Let’s swim this passage one stroke at a time.
Our first stroke is Paul’s question: “Is God unjust?” This question arises because of what Paul wrote previously in verses 6-13. There, he recited biblical history and noted that God chose Isaac’s descendants over Ishmael’s and Jacob’s descendants over Esau’s to be “the children of the promise.” To our minds, and the minds of Paul’s original readers, God’s choice of one over another raises the issue of whether God treats people justly. Because Paul wants us to believe in God intelligently, he sets out to demonstrate God’s justice to us.
Our second stroke is God’s grace: “I will have mercy on whom I have mercy, and I will have compassion on whom I have compassion.” Given what we have read so far in Romans, it should be very clear that we do not have any right to God’s mercy or compassion because of our “desire or effort.” We are sinners; what we deserve is the punishment of our sins.

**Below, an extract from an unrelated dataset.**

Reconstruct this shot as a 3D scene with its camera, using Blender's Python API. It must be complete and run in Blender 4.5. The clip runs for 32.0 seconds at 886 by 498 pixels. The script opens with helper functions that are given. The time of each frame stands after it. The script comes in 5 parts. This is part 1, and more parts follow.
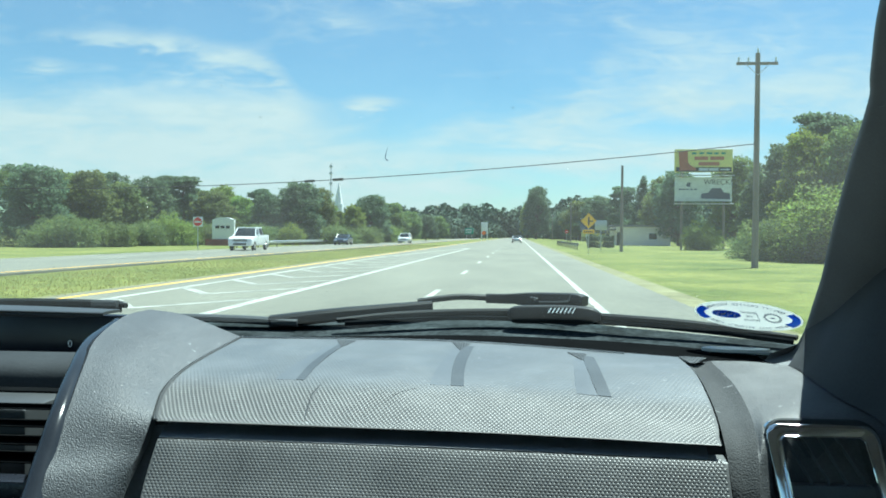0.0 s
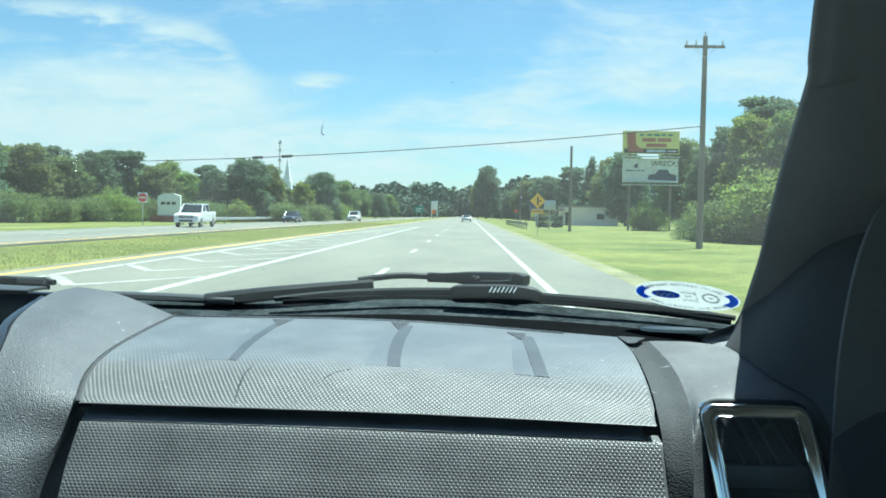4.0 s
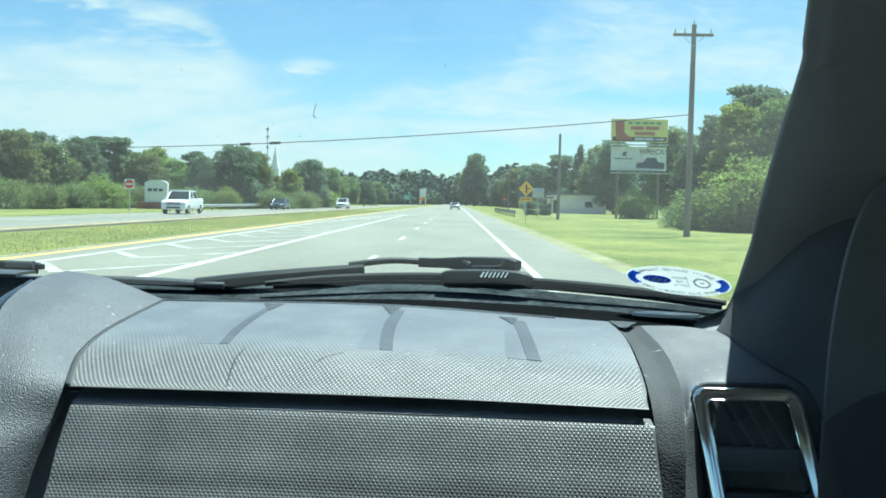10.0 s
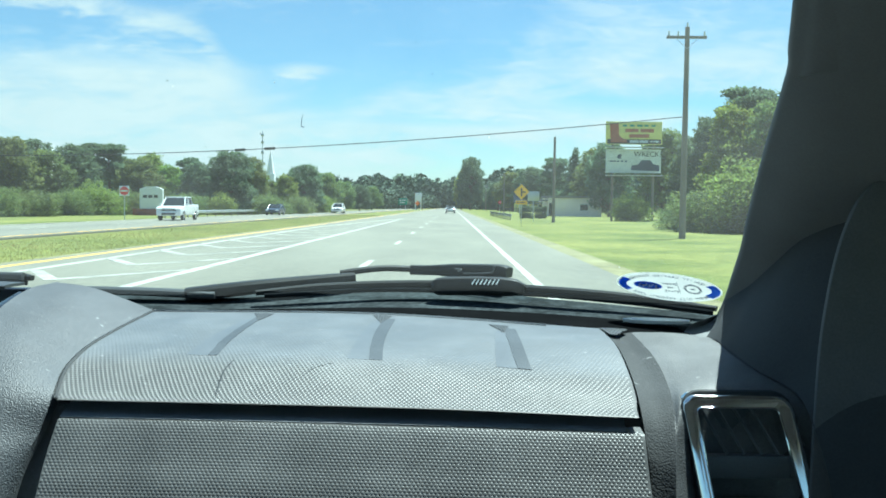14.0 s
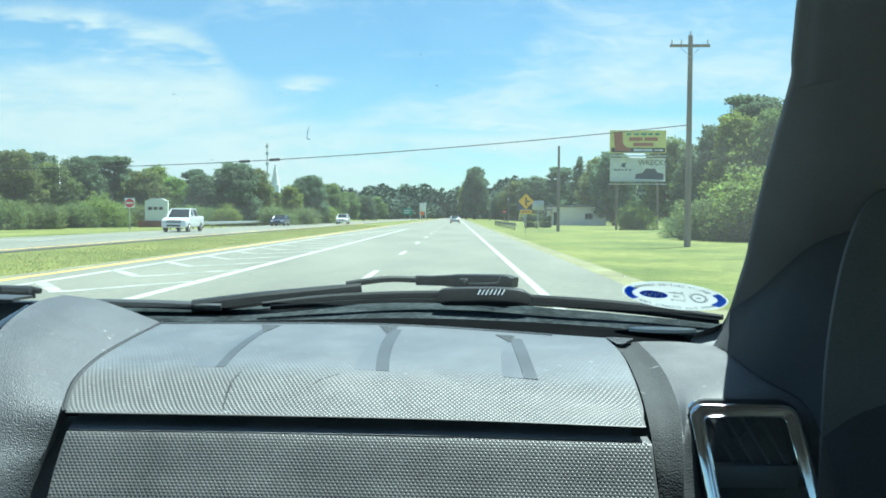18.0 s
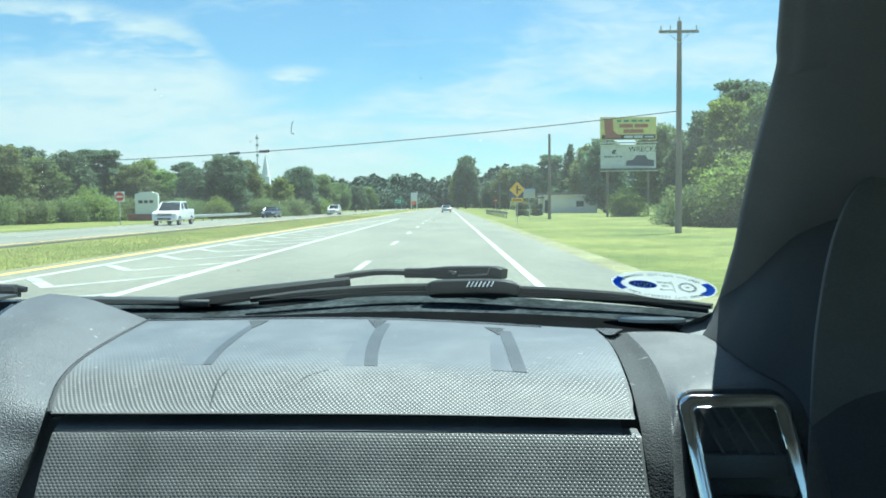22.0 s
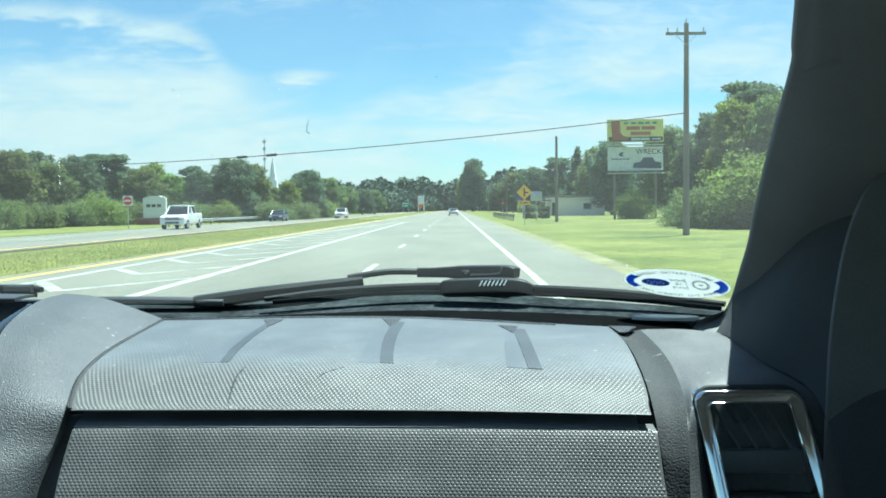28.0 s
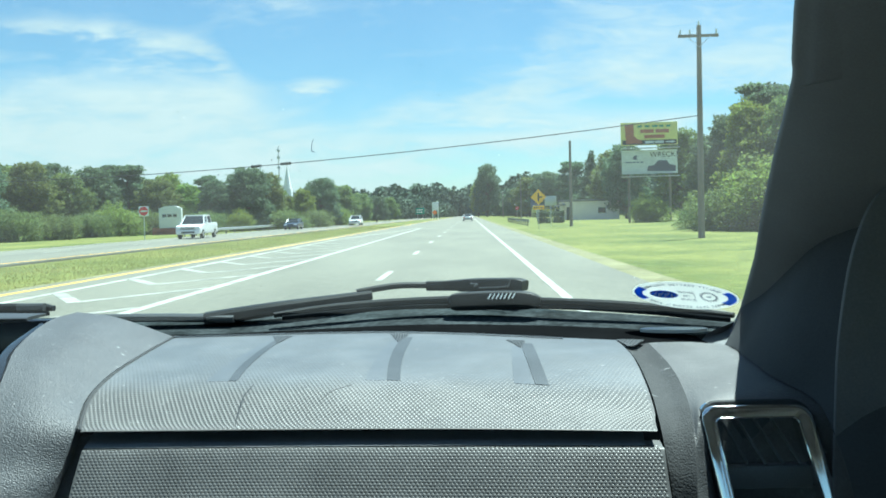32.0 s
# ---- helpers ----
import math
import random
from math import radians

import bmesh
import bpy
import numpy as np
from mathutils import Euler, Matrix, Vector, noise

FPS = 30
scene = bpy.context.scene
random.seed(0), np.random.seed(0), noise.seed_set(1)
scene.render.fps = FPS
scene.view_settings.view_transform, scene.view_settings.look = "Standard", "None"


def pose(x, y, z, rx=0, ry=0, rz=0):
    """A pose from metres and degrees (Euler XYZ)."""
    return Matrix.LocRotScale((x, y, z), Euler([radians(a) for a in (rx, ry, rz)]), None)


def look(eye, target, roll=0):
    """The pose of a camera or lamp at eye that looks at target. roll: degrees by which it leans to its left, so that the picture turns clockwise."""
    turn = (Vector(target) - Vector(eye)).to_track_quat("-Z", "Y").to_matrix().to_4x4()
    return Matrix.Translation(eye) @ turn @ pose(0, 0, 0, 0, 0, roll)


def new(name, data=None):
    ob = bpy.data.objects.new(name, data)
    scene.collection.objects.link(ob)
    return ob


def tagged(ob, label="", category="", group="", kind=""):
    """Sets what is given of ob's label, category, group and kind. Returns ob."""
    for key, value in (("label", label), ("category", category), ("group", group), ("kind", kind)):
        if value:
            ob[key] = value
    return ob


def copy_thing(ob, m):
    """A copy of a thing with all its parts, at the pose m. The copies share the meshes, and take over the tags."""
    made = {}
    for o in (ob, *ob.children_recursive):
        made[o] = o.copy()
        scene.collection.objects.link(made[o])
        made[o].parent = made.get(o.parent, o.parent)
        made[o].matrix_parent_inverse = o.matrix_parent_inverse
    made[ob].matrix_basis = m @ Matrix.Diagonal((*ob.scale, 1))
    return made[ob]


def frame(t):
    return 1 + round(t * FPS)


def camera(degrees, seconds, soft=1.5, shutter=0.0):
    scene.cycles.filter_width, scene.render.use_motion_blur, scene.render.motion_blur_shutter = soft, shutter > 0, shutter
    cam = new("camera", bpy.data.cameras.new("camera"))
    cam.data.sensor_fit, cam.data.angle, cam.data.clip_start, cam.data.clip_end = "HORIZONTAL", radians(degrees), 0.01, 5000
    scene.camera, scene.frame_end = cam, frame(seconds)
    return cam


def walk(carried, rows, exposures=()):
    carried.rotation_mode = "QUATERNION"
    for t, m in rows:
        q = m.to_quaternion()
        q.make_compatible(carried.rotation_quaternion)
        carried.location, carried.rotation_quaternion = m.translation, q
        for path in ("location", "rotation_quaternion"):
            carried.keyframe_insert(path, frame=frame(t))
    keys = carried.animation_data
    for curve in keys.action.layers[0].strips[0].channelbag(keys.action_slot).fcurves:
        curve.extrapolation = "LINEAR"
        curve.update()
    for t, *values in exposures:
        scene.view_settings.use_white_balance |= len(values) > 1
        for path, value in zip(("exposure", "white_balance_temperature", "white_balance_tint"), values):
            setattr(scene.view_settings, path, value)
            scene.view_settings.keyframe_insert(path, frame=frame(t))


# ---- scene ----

And that punishment is great. “The wages of sin is death,” Paul writes in Romans 6.23. But he goes on to say, “the gift of God is eternal life in Christ Jesus our Lord.” But if God gives us grace we do not deserve, he obviously cannot be charged with injustice toward us.
Our third, and hardest stroke, is God’s hardening: “I raised you up for this very purpose, that I might display my power in you and that my name might be proclaimed in all the earth.” That God might use someone to display his power and proclaim his name is not inherently unjust. After all, that is why God raised up Jesus. The problem arises when God uses someone to do so in a negative way. God “hardens whom he wants to harden,” is how Paul puts it. The “hardening” of Pharaoh’s heart is mentioned almost forty times in Exodus 4-14. Sometimes God does the hardening; sometimes Pharaoh does. God might be unjust if he hardened an innocent man’s heart, but Pharaoh was not an innocent man. Rather, he was an oppressive tyrant quite capable of hardening his own heart.
And that brings us to our fourth and final stroke: our response. God is gracious. Are you softening or hardening your heart toward him today?